The Magic Christian Blu-ray Movie, Video Quality  4.0 of 5

The Magic Christian is presented on Blu-ray courtesy of Olive Films with an AVC encoded 1080p transfer in 1.78:1. This is generally one of the nicer looking recent glut of sixties and seventies releases from Olive, though it has a couple of anomalies along the way. Colors are fairly accurate looking, though once again may have faded, if only slightly. Fine detail is quite good in the film's many (sometimes bizarre) close-ups. There are a couple of moments of mosquito noise which are a bit peculiar. The worst of these is early in the film when Guy and Youngman land in their helicopter, when the gray sky is littered with it. Otherwise, though, aside from the requisite minor scratches and other slight damage, this is a very nice looking high definition presentation.


The Magic Christian Blu-ray Movie, Audio Quality  4.0 of 5

The Magic Christian's lossless DTS-HD Master Audio Mono track suffices reasonably well, though some may wish they had been able to hear the Badfinger (and other band) tunes in a wider sonic setting. Dialogue is quite crisply rendered and the score also sounds fine (regular Beatles collaborator Ken Thorne provided the underscore).


The Magic Christian Blu-ray Movie, Special Features and Extras  n/a of 5

No supplements are offered on this Blu-ray disc.

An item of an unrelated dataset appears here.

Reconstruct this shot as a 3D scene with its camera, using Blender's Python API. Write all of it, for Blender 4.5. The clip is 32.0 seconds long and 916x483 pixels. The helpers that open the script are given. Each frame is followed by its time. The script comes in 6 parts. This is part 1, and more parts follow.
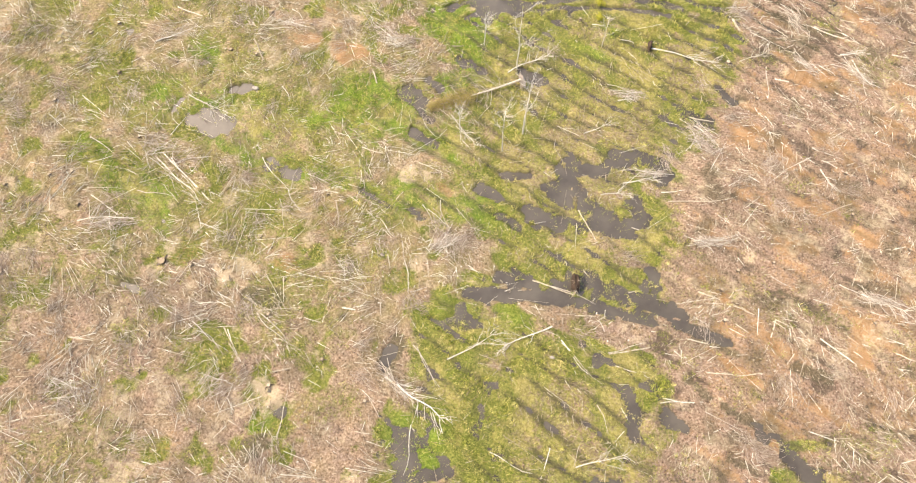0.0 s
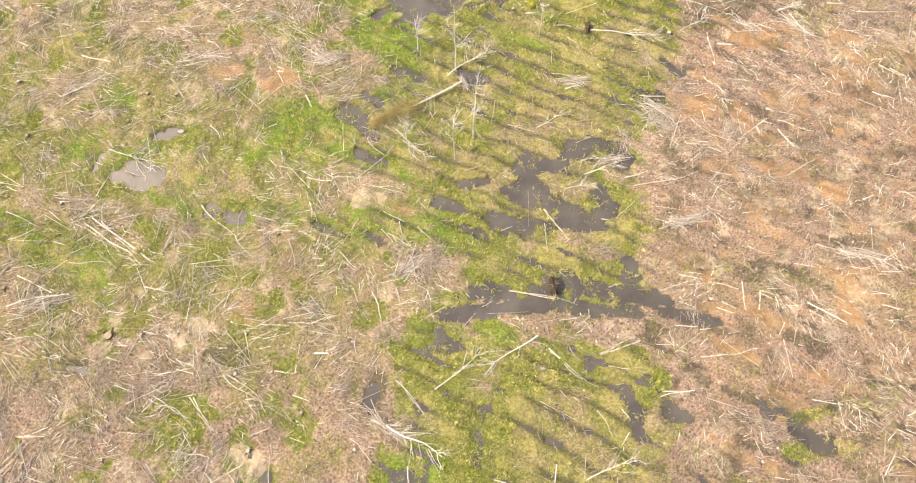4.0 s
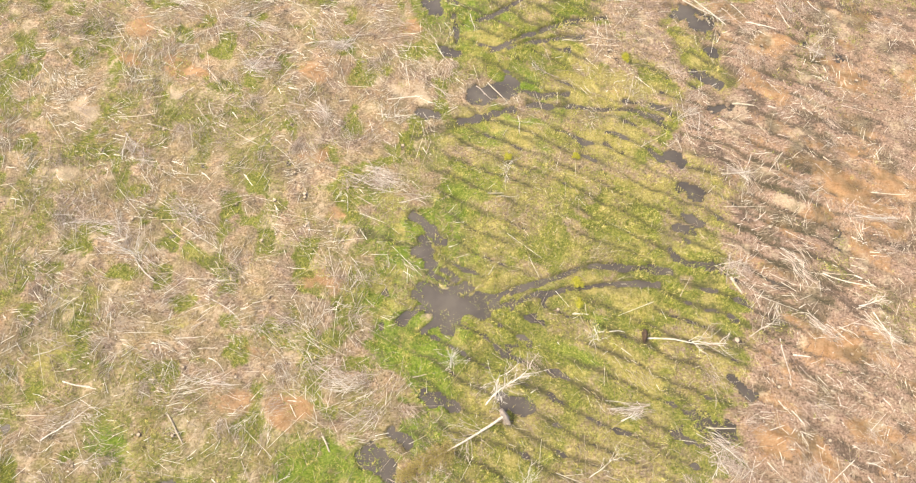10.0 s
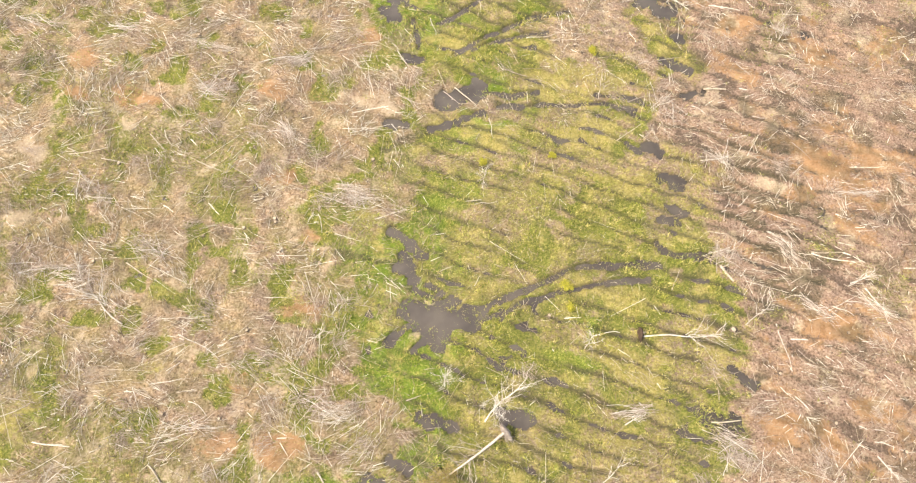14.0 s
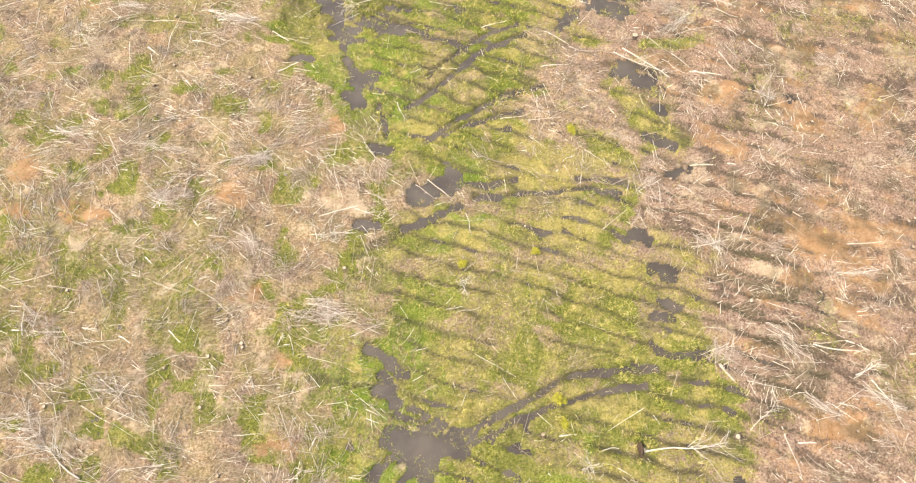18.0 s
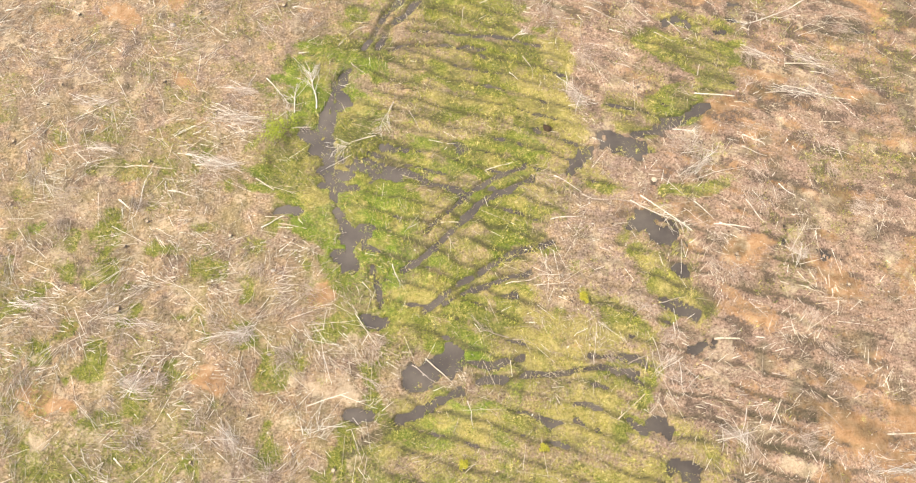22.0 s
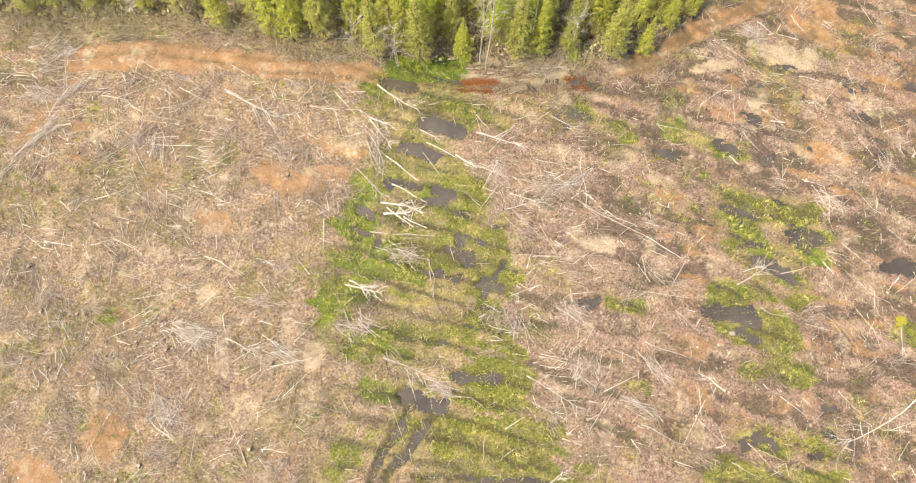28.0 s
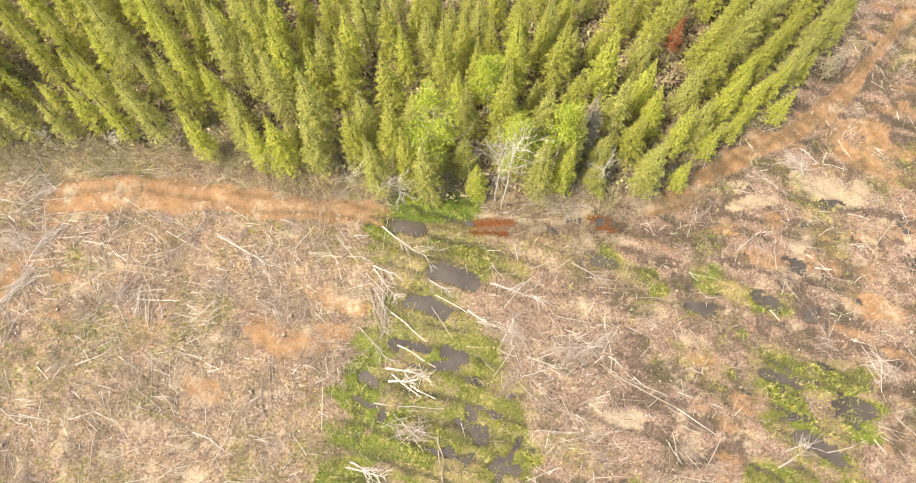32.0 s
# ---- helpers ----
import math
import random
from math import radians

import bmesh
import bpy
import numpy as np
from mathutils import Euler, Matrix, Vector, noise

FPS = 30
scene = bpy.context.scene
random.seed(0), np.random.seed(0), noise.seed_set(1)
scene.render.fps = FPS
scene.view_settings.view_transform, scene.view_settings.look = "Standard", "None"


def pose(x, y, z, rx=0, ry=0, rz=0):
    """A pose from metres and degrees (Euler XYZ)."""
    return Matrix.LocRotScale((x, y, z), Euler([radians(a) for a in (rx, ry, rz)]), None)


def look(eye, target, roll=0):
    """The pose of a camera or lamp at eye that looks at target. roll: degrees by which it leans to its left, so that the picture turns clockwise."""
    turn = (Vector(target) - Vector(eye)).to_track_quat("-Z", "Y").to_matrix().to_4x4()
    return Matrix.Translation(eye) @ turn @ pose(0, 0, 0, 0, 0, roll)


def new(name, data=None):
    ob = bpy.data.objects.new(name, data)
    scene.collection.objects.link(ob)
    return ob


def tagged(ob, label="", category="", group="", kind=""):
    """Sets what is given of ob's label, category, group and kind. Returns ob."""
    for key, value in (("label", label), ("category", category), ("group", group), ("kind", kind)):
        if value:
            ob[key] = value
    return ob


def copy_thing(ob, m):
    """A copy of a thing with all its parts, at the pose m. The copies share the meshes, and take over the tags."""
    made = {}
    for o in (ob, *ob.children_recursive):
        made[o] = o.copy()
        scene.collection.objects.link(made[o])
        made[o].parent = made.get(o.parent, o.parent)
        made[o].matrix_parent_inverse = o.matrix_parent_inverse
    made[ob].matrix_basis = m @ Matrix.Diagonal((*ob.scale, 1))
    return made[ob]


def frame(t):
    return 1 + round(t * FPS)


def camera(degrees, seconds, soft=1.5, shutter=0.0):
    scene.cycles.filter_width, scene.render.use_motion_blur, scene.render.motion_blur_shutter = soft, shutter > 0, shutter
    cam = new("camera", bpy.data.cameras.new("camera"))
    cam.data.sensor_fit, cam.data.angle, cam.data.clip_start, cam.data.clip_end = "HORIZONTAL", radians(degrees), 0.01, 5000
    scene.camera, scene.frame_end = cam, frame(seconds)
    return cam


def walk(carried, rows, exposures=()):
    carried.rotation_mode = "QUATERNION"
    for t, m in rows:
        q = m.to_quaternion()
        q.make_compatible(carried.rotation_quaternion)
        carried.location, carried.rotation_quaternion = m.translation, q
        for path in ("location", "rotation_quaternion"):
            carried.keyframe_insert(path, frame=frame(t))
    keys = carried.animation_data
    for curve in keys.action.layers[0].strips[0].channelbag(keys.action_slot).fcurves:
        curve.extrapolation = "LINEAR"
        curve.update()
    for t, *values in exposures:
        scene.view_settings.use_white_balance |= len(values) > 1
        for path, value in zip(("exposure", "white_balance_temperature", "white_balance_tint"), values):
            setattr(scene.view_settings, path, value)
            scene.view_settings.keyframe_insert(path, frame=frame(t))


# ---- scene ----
cam = camera(68.0, 32.0, soft=1.2)
PATH = [
    (0, (-0.00, 0.00, 60.00), (-2.08, 7.85, 41.72), -0.25),
    (0.5, (0.37, -0.11, 59.60), (-1.87, 7.81, 41.37), -0.23),
    (1, (0.02, -0.15, 59.17), (-1.50, 7.90, 40.93), -1.28),
    (1.5, (-0.42, -0.02, 58.78), (-1.56, 8.04, 40.51), -1.28),
    (2, (-0.58, -0.06, 58.32), (-1.63, 8.03, 40.06), -1.14),
    (2.5, (-0.77, 0.37, 58.18), (-1.73, 8.33, 39.86), -1.05),
    (4.5, (-2.03, 4.92, 57.55), (-2.73, 12.81, 39.19), -0.51),
    (5, (-2.48, 7.14, 57.79), (-3.15, 14.98, 39.40), -0.37),
    (5.5, (-3.01, 9.67, 58.06), (-3.66, 17.43, 39.63), -0.29),
    (6, (-3.62, 12.43, 58.34), (-4.22, 20.13, 39.89), -0.14),
    (6.5, (-4.29, 15.51, 58.74), (-4.85, 23.13, 40.26), 0.01),
    (7, (-4.99, 18.88, 59.26), (-5.50, 26.38, 40.73), 0.20),
    (7.5, (-5.61, 22.08, 59.60), (-6.12, 29.58, 41.07), 0.24),
    (8, (-6.47, 25.32, 59.92), (-6.92, 32.85, 41.40), 0.71),
    (8.5, (-7.22, 28.71, 60.24), (-7.65, 36.25, 41.72), 0.70),
    (9, (-7.66, 31.91, 60.71), (-8.16, 39.57, 42.24), 0.22),
    (9.5, (-8.02, 34.22, 61.44), (-8.57, 41.97, 43.01), 0.14),
    (10, (-8.22, 35.81, 61.74), (-8.86, 43.62, 43.35), 0.07),
    (10.5, (-8.17, 36.83, 61.81), (-9.12, 44.64, 43.42), 0.17),
    (11, (-7.89, 37.39, 61.59), (-9.15, 45.15, 43.20), 0.13),
    (11.5, (-7.62, 37.80, 61.31), (-9.24, 45.47, 42.92), 0.35),
    (12, (-7.42, 38.01, 60.84), (-9.23, 45.67, 42.45), 0.40),
    (12.5, (-7.61, 37.99, 60.48), (-9.21, 45.70, 42.09), 0.57),
    (13, (-8.62, 37.77, 60.26), (-9.18, 45.63, 41.87), 0.69),
    (13.5, (-9.06, 37.67, 60.04), (-9.17, 45.56, 41.67), 0.83),
    (14, (-9.36, 37.48, 59.81), (-9.13, 45.41, 41.45), 0.84),
    (14.5, (-9.61, 37.32, 59.57), (-9.17, 45.29, 41.23), 0.93),
    (16.5, (-9.46, 41.08, 59.45), (-8.73, 48.93, 41.07), 1.17),
    (17, (-9.37, 43.37, 59.60), (-8.57, 51.16, 41.20), 1.56),
    (17.5, (-8.97, 45.92, 59.66), (-8.20, 53.73, 41.26), 1.27),
    (18, (-8.79, 49.17, 60.01), (-7.99, 56.87, 41.57), 1.49),
    (18.5, (-8.35, 52.67, 60.34), (-7.63, 60.31, 41.87), 1.00),
    (19, (-8.27, 55.78, 60.57), (-7.53, 63.53, 42.14), 1.06),
    (19.5, (-7.80, 58.70, 61.68), (-7.15, 66.26, 43.18), 0.61),
    (20, (-7.43, 60.59, 62.35), (-6.86, 68.00, 43.78), 0.33),
    (20.5, (-7.32, 61.93, 62.29), (-6.75, 69.29, 43.70), 0.46),
    (21, (-7.29, 63.49, 61.91), (-6.66, 70.85, 43.33), 0.76),
    (21.5, (-7.10, 66.00, 61.64), (-6.48, 73.22, 42.99), 0.74),
    (22, (-7.18, 68.63, 61.12), (-6.48, 75.82, 42.47), 1.29),
    (22.5, (-7.27, 71.49, 60.54), (-6.50, 78.71, 41.90), 1.72),
    (23, (-7.13, 75.02, 60.32), (-6.38, 82.19, 41.67), 1.63),
    (23.5, (-7.18, 78.82, 60.01), (-6.37, 85.96, 41.34), 2.01),
    (24, (-7.03, 83.33, 60.16), (-6.21, 90.31, 41.44), 2.21),
    (24.5, (-6.65, 88.47, 60.58), (-5.84, 95.20, 41.76), 2.26),
    (25, (-6.15, 93.08, 60.65), (-5.40, 99.77, 41.82), 1.63),
    (25.5, (-5.87, 97.66, 61.14), (-5.14, 104.24, 42.26), 1.46),
    (27.5, (-6.02, 111.55, 60.01), (-5.02, 118.55, 41.30), 2.26),
    (28, (-5.39, 115.74, 60.25), (-4.50, 122.62, 41.49), 1.46),
    (28.5, (-4.90, 120.17, 60.42), (-4.07, 126.89, 41.60), 1.01),
    (29, (-4.61, 124.28, 60.75), (-3.80, 130.95, 41.91), 0.73),
    (29.5, (-4.29, 127.50, 61.27), (-3.55, 134.09, 42.41), 0.36),
    (30, (-3.99, 129.79, 61.50), (-3.33, 136.36, 42.63), -0.06),
    (30.5, (-3.89, 131.37, 61.50), (-3.28, 137.92, 42.61), -0.19),
    (31, (-3.66, 131.99, 61.17), (-3.13, 138.58, 42.30), -0.71),
    (31.5, (-3.58, 132.54, 60.61), (-3.09, 139.09, 41.72), -1.02),
    (32, (-3.62, 132.86, 60.11), (-3.13, 139.38, 41.21), -1.11),
]
walk(cam, [(t, look(eye, target, roll)) for t, eye, target, roll in PATH], exposures=[(0.0, 1.38, 7300, 11), (21.0, 1.39, 7300, 11), (25.0, 1.34, 7300, 11), (28.5, 1.34, 7300, 11), (31.0, 1.41, 7300, 11), (32.0, 1.43, 7300, 11)])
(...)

The Magic Christian Blu-ray Movie, Overall Score and Recommendation  3.0 of 5

The Magic Christian is a lot like the late sixties themselves—unbridled, chaotic, probably high on drugs and more or less completely unkempt. As a time capsule, it's invaluable. As a film, it's a hit or miss affair at best. There are some scattered laughs to be had here and there, but the film is simply too manic for its own good most of the time. Some of the cameos are so bizarre that they probably "need" to be seen at least once in any discerning filmgoer's experience, but my hunch is anyone thinking this is going to have the general hilarity of either some of Southern's other works or (especially) the Monty Python outings will be at least somewhat disappointed. Still, for curiosity sake alone, The Magic Christian comes Recommended.